Mohon tunggu...
Ramlan Effendi
Ramlan Effendi Mohon Tunggu... Guru yang suka menulis

berbagi dan mencari ilmu

Selanjutnya

Tutup

Pendidikan

Siswa SMP Masih Ada Yang terbata Membaca

24 September 2025   19:10 Diperbarui: 24 September 2025   15:31 9
+
Laporkan Konten
Laporkan Akun
Kompasiana adalah platform blog. Konten ini menjadi tanggung jawab bloger dan tidak mewakili pandangan redaksi Kompas.
Lihat foto
Pendidikan. Sumber ilustrasi: PEXELS/McElspeth

Kita ini kadang kocak. Di seminar, orang-orang pakai jas rapi ngomong soal Artificial Intelligence, coding sejak TK, kelas digital, revolusi industri 4.0. Tapi di bangku SMP, ada murid yang masih jungkir balik membedakan huruf b dengan d. HP di sakunya sudah 5G, tapi otaknya masih nyangkut di "ini Budi".

Dan jangan salah, ini bukan cerita satu-dua kasus aja. Banyak. Mereka biasanya pendiam, rajin menunduk, jago bikin alasan ke toilet pas jam Bahasa Indonesia. Semua jurus ninja keluar hanya untuk menghindari kalimat sederhana.

Tapi ya begitulah kita. Yang ribut: "Apakah PR bikin anak stres? Apakah kurikulum sudah sesuai zaman digital?" Halo, zaman digital apaan, wong zaman alfabet aja belum tuntas.

Kalau ditanya siapa yang salah, jawabannya bisa panjang kayak antrian beras murah. Ada yang nuduh SD kebablasan. Ada yang nuduh orang tua sibuk cari nafkah, lupa anak. Ada yang nuduh sistem pendidikan kita kayak bakso oplosan: lebih banyak tepung daripada daging.
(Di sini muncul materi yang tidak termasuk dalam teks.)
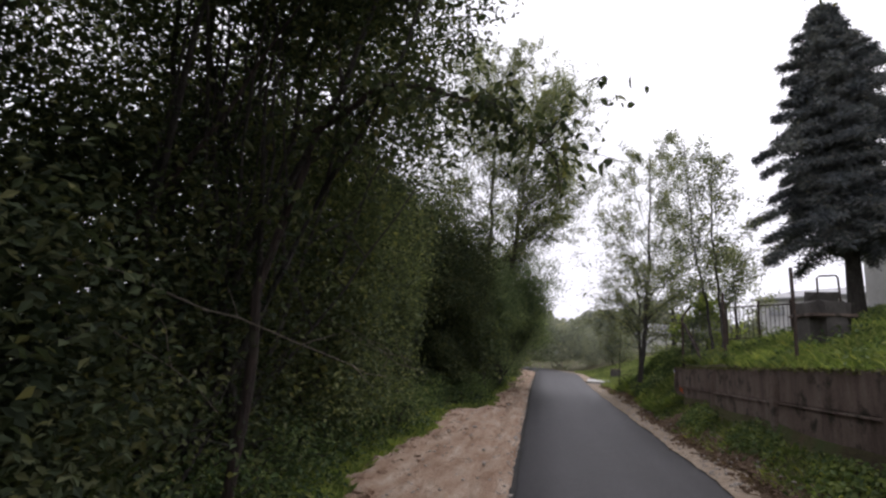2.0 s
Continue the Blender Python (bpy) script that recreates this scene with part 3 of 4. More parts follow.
# the thicket along the lane: separate bushes and small trees
# Near bushes take the shade-darkened leaf, those further along mist-pale ones.
THICKET = [
    ((-3.4, 6.6), (-2.0, 6.0, 6.1), (1.9, 1.7, 1.5), 230, M_LEAF_DARK),
    ((-5.4, 19.8), (-5.3, 19.8, 1.5), (1.4, 1.8, 1.8), 220, M_LEAF_DARK),
    ((-2.9, 23.6), (-2.7, 23.6, 1.0), (0.8, 2.6, 1.1), 190, M_LEAF_BUSH),
    ((-4.4, 22.6), (-4.3, 22.6, 1.3), (1.3, 2.6, 1.5), 200, M_LEAF_BUSH),
    ((-3.0, 20.6), (-2.7, 20.6, 1.2), (0.9, 2.4, 1.2), 170, M_LEAF_DARK),
    # foot, crown centre, crown radii, clumps, material
    ((-3.3, 21.2), (-2.7, 21.2, 4.1), (1.4, 1.9, 2.0), 300, M_LEAF_DARK),
    ((-5.4, 20.6), (-5.0, 20.8, 5.0), (1.6, 2.0, 2.6), 240, M_LEAF_DARK),
    ((-9.0, 0.5), (-8.8, 0.6, 3.6), (2.0, 3.0, 3.6), 260, M_LEAF_DARK),
    ((-9.6, 6.0), (-9.4, 6.0, 3.4), (2.0, 3.4, 3.4), 260, M_LEAF_DARK),
    # Unseen bush added beside the start to shade the near thicket.
    ((-4.6, -1.6), (-4.2, -1.6, 4.2), (2.2, 2.2, 3.6), 320, M_LEAF_DARK),
    ((-2.7, 3.4), (-2.75, 3.9, 1.3), (0.75, 1.3, 1.3), 150, M_LEAF_DARK),
    ((-4.6, 1.0), (-4.4, 1.2, 2.6), (1.8, 2.4, 2.6), 560, M_LEAF_DARK),
    ((-6.2, 2.6), (-6.0, 2.8, 4.6), (1.8, 2.2, 2.8), 360, M_LEAF_DARK),
    # High crown added overhead to keep sky light off the floor.
    ((-3.9, 3.6), (-3.3, 3.4, 6.4), (2.2, 2.0, 1.5), 330, M_LEAF_DARK),
    ((-5.8, 5.0), (-5.6, 5.0, 4.4), (2.2, 2.6, 4.0), 330, M_LEAF_DARK),
    ((-3.6, 6.2), (-3.6, 6.2, 2.3), (1.4, 1.9, 2.2), 320, M_LEAF_DARK),
    ((-3.2, 7.6), (-2.6, 7.4, 5.6), (2.2, 2.4, 2.4), 220, M_LEAF_DARK),
    ((-3.4, 9.3), (-3.3, 9.4, 2.6), (1.5, 2.0, 2.6), 380, M_LEAF_BUSH),
    ((-4.2, 11.0), (-3.6, 11.2, 6.3), (2.3, 2.4, 3.2), 400, M_LEAF_DARK),
    ((-3.6, 12.6), (-3.5, 12.4, 2.6), (1.5, 1.9, 2.8), 380, M_LEAF_BUSH),
    ((-7.0, 10.0), (-7.0, 10.0, 5.0), (2.4, 3.6, 4.6), 300, M_LEAF_DARK),
    ((-8.5, 16.5), (-8.4, 16.5, 2.6), (2.4, 3.4, 2.6), 240, M_LEAF_DARK),
    ((-5.2, 16.2), (-5.2, 16.4, 2.4), (1.9, 2.0, 2.4), 260, M_LEAF_BUSH),
    ((-3.8, 19.6), (-3.7, 19.7, 4.2), (2.3, 2.4, 3.0), 560, M_LEAF_DARK),
    ((-5.6, 21.0), (-5.2, 21.0, 4.6), (2.2, 2.6, 3.6), 380, M_LEAF_BUSH),
    ((-2.6, 22.6), (-2.3, 22.7, 2.7), (1.9, 2.3, 2.2), 480, M_LEAF_HAZY),
    ((-2.0, 26.2), (-1.3, 26.3, 3.6), (2.3, 2.4, 3.0), 620, M_LEAF_HAZY),
    ((-1.9, 24.4), (-0.9, 25.9, 3.3), (1.6, 1.7, 1.7), 300, M_LEAF_HAZY),
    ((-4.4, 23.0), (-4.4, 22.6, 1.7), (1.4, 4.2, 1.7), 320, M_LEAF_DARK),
    ((-2.4, 30.0), (-2.2, 30.0, 3.2), (1.9, 2.8, 3.3), 380, M_LEAF_HAZY),
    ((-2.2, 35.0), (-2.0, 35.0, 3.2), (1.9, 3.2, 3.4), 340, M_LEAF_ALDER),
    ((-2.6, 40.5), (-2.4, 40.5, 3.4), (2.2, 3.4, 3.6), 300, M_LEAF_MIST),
]
# Leaf colour pales along the hedge, imitating mist with distance.
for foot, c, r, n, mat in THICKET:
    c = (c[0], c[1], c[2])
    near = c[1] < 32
    bush("hedge_bush", foot, c, r, n, 84 if near else 36, 0.26, 0.082 if near else 0.14, mat, "dense dark green shrub of the roadside thicket", stems=9, shell=0.5, inner=int((110 if c[2] > 4.3 else 240 if mat == M_LEAF_HAZY else 640) * r[0] * r[1] * r[2] ** 0.5))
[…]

Tapi makin banyak tudingan, makin kabur siapa yang mau tanggung jawab. Yang jelas, anak-anak itu tetap hadir di kelas. Duduk manis, pura-pura paham, sambil berdoa jangan dipanggil maju. Dan kita, orang dewasa, sibuk rapat, sibuk bikin jargon. Merdeka Belajar, Profil Pelajar Pancasila, Digitalisasi Sekolah. Bagus, keren. Tapi kalau murid SMP belum bisa membaca, semua jargon itu cuma kembang api malam tahun baru: boom! indah lima detik, lalu asapnya bikin sesak napas.

Kita suka heboh soal PR: kebanyakan, bikin anak stres, bikin orang tua ribet. Padahal PR terbesar bangsa ini ya simpel: pastikan anak bisa membaca lancar.

Kalau membaca saja belum beres, semua pelajaran lain itu cuma bunyi-bunyian. IPA? Gagal. Matematika? Ya gimana ngerti soal kalau kata "mangga" aja masih terbata. IPS, PPKn, Seni Budaya? Semua terdengar kayak ceramah pakai mikrofon rusak.

Tapi PR ini jarang dibicarakan. Mungkin karena nggak seksi. Mana ada pejabat teriak di podium: "Target kita tahun ini: anak SMP bisa membaca!" Kan nggak keren. Lebih keren kalau bilang: "Kita siap masuk era kecerdasan buatan!" Padahal kecerdasan asli aja masih bolong di sana-sini.

Syukurlah masih ada guru yang waras. Mereka kerja diam-diam, nggak masuk headline. Ada yang rela datang lebih pagi, ngajarin huruf pakai kartu dari bungkus mi instan. Ada yang pakai lagu dangdut biar anak-anak nggak ngantuk. Ada juga yang bikin game tebak kata pakai papan tulis lusuh.

Hasilnya? Bukan ranking PISA, bukan grafik canggih. Tapi senyum malu-malu anak yang akhirnya bisa membaca satu paragraf tanpa berhenti. Itu lebih jujur daripada semua statistik pemerintah.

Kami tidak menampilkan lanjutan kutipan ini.